How to Use This Tool

1

Enter the 'Text' or 'Binary Placeholder' you wish to analyze into the main input field.

2

Select a 'Hashing Algorithm' from the dropdown menu (SHA-256 is recommended for all modern uses).

3

Review the instantly generated 'Hash Result' to see its unique fixed-length signature.

4

Experiment by changing a single letter in your input to observe the 'Avalanche Effect' in action.

Practical Example

The SHA-256 hash of 'Hello' is always the same 64-character string, providing a permanent and irreversible anchor for that data.

Common Questions

Can you 'Un-hash' a string?

No. Theoretically, hashing is a one-way street. You can only verify a match by hashing something else and comparing the results. This is why it's so secure.

What is a 'Collision'?

A collision is when two different inputs produce the exact same hash. Modern algorithms like SHA-256 are designed to make this mathematically impossible to happen by accident.

Which algorithm should I use for security?

Always use SHA-256 or SHA-3 for modern applications.
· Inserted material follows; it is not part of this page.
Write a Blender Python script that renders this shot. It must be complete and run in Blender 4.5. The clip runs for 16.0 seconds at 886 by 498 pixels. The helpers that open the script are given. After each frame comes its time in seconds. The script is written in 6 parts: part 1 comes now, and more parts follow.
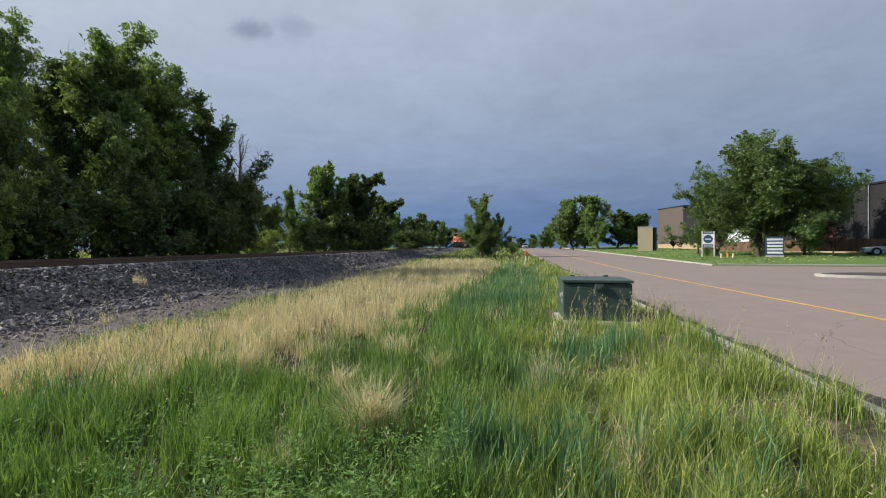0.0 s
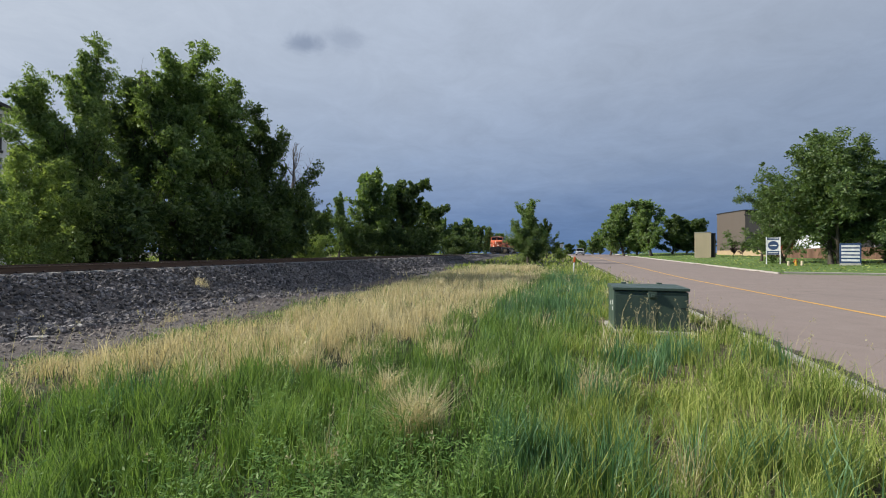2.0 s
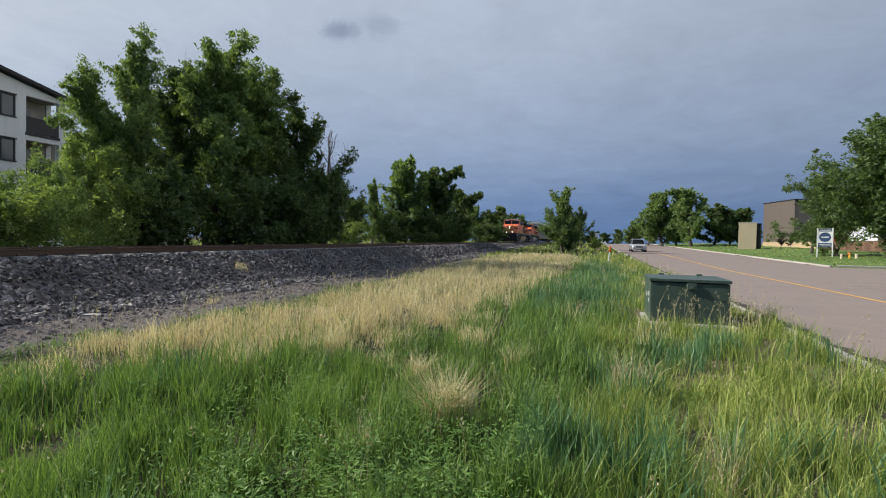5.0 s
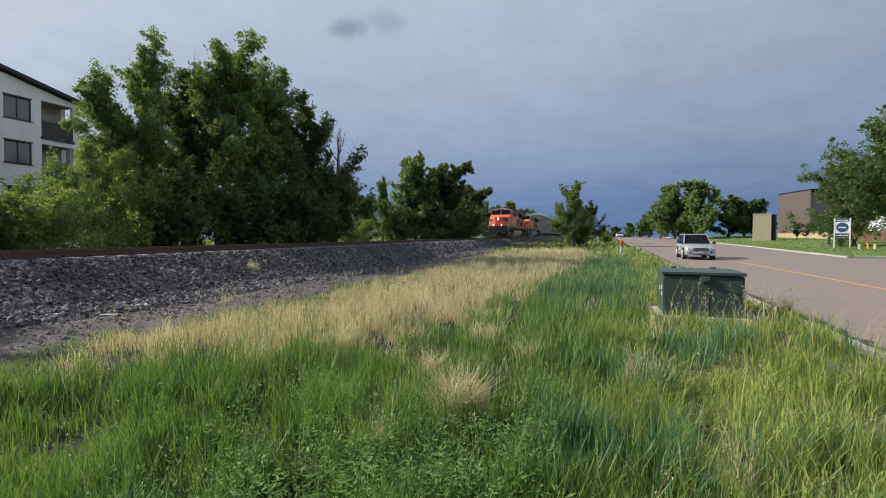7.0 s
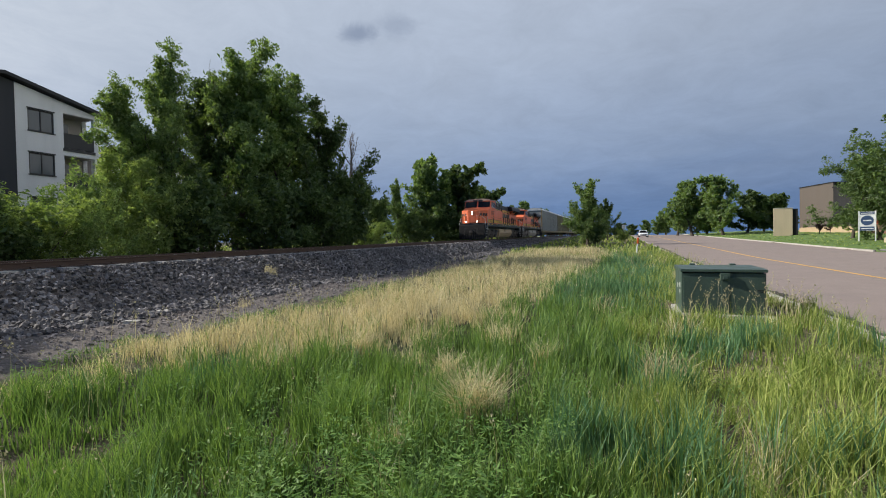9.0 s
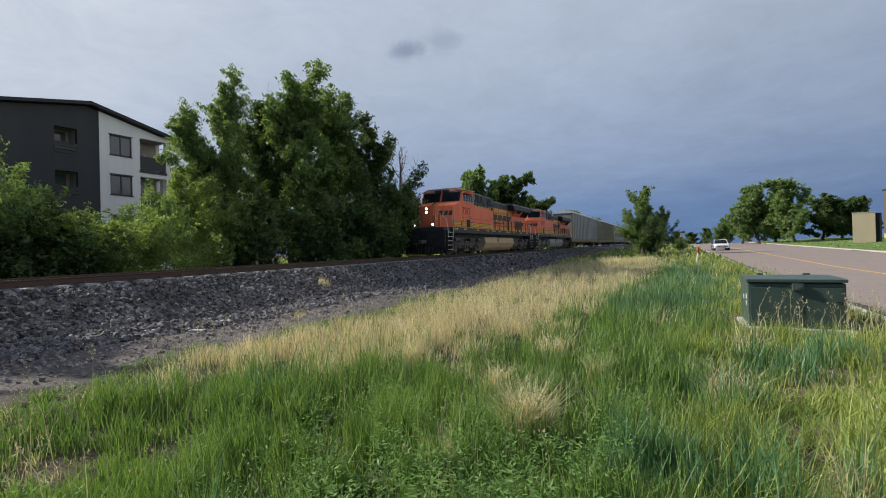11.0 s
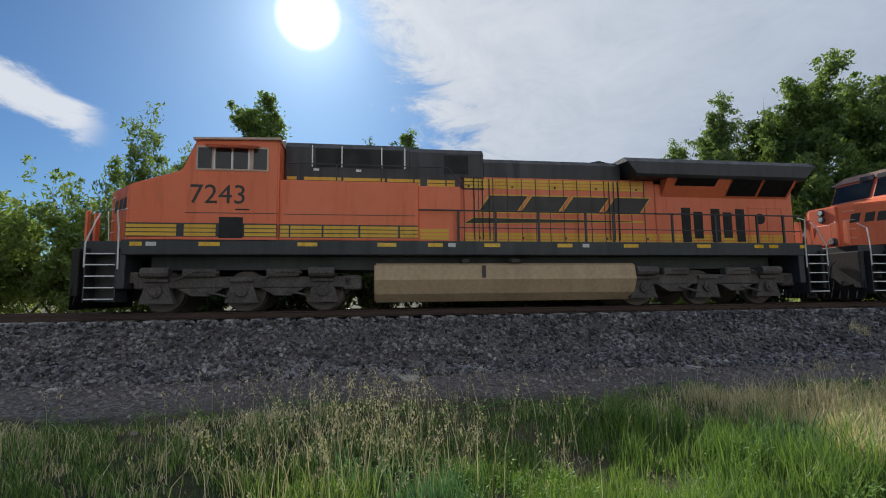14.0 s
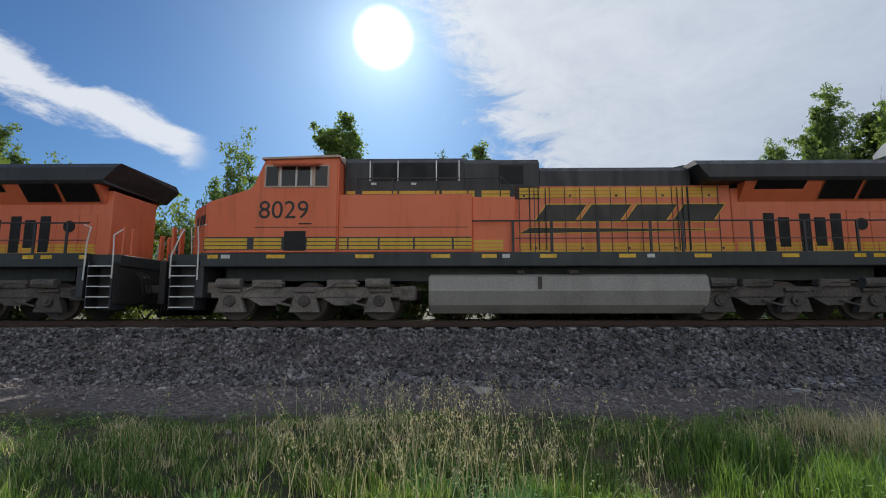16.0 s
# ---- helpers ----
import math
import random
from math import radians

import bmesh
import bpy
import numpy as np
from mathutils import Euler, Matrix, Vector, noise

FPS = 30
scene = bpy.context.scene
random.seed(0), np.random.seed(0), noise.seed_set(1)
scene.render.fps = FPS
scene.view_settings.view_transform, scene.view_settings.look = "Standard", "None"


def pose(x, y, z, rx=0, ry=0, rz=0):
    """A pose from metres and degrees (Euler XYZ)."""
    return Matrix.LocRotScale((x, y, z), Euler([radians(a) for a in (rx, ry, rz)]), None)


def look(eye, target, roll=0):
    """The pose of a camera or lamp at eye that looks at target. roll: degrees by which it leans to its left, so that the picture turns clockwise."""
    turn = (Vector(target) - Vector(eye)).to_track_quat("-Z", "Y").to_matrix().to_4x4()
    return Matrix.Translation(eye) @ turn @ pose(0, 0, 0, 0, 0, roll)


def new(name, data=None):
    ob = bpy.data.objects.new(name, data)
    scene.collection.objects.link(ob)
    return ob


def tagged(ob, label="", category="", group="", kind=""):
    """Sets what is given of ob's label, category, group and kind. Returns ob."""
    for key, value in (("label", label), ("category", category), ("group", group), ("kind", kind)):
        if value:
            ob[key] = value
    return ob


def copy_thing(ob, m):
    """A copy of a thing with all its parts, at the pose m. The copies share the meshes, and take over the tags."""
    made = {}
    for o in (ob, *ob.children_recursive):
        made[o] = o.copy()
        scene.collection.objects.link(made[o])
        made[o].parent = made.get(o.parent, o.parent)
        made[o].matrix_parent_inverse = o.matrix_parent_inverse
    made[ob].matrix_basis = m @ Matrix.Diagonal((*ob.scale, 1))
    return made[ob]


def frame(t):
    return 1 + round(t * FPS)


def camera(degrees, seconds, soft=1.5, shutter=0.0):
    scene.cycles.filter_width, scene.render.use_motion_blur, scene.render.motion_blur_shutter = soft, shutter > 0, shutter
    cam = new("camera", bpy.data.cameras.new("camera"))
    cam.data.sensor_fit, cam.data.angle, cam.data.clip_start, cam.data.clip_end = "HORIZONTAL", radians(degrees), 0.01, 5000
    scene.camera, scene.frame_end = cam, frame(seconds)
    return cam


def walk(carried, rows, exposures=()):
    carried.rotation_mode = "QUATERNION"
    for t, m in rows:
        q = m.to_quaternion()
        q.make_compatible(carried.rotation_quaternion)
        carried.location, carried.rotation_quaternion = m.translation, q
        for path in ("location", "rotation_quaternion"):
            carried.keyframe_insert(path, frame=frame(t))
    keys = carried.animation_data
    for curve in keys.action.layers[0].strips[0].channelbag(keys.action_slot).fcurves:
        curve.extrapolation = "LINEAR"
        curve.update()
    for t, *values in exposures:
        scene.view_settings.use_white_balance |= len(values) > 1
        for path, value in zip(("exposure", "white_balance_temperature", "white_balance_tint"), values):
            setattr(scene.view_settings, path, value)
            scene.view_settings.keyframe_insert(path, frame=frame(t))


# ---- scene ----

MD5 and SHA-1 are now considered vulnerable to attacks and should only be used for basic data integrity (like checking if a file moved correctly).

What is a 'Salt' in hashing?

A salt is random data added to a password before hashing. It ensures that even if two users have the same password, their final stored hashes will be completely different.

Why are hashes always the same length?

The algorithm is designed to output a fixed number of bits (e.g., 256 bits) regardless of whether the input is one single word or an entire library of books.